It was March 18th, 1952 when five innovative men sat down with the county extension agent to hold the first meeting of the Ottawa County Soil Conservation District. William Rofkar, Luther Mylander, Leo Martin, LeRoy Herring, and Arthur Libben met with County Agent Fred Grimm to establish the district.
These landowners and educators had the vision to establish what has grown into the Ottawa Soil and Water Conservation District (SWCD) and the programs we have today. The district is responsible for the promotion of the conservation and development of the natural resources within the county and for providing assistance to landowners with the planning and applying of conservation practices on their land.
Over this Platinum Jubilee year, the Ottawa SWCD will be contributing more articles to reminisce and educate about the past. Featured will be such tales as the “Queen of the Furrow” and plowing contests. Pictures of floods, snow, soil and stories of the good men and women who made the district strong through the years.
The Ottawa County Soil Conservation District looks forward to sharing its conservation story with you!
The advancement of soil conservation was born out of the dust bowl era of the early 1930’s. Beginning in 1932, a persistent drought in the Great Plains caused widespread crop failures and exposed the land to wind erosion.
In 1935, Hugh Hammond Bennet, the chief of the Soil Erosion Service, testified before congress for funding of a permanent soil conservation agency. As he was talking to Congress, dust particles from the Great Plains darkened the skies in Washington, D.C. President Roosevelt soon signed the Act that created the Soil Conservation Service as part of the USDA.

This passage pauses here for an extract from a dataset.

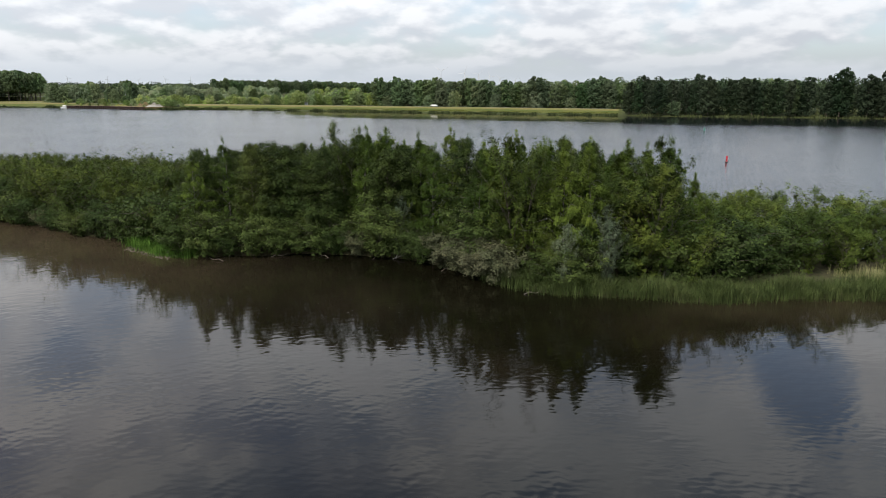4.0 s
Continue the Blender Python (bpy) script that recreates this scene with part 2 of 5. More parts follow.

That act gave a guide on how to develop local conservation districts. In 1937, the first conservation district was established in North Carolina. Ohio followed suit and soon farmers in Ottawa County saw the need for locally-led conservation.
In those early days, there were no employees and the board of supervisors volunteered their time, just as they do today. The group relied upon the State Soil Conservation Service for technical assistance and by August 1952 a soil planner and soil scientist had been secured to work within Ottawa County.
That September, 10 farmers — including the supervisors — became the first farmers to make applications for service from the district by contributing a $5 fee. With that first $50 and a few donations, the Ottawa Soil Conservation District was off and running.
A quote from the original plan of work set the stage for the relationship with landowners: “Conservation of our soil resources is in the hands of the people who live on the land. Therefore, this program will be no more effective than their understanding and the cooperation given by them.”
Soil erosion and water were the topics of the day. Another quote from the plan of work read:
“Generally speaking, there is much carelessness where tile drains enter ditches and where deep gullies are often formed. Erosion along ditch banks are common where cultivation has been too close to the bank.”
Even after 70 years, these are still some of the main environmental concerns and issues for Ottawa County that the Soil and Water Conservation District works with today.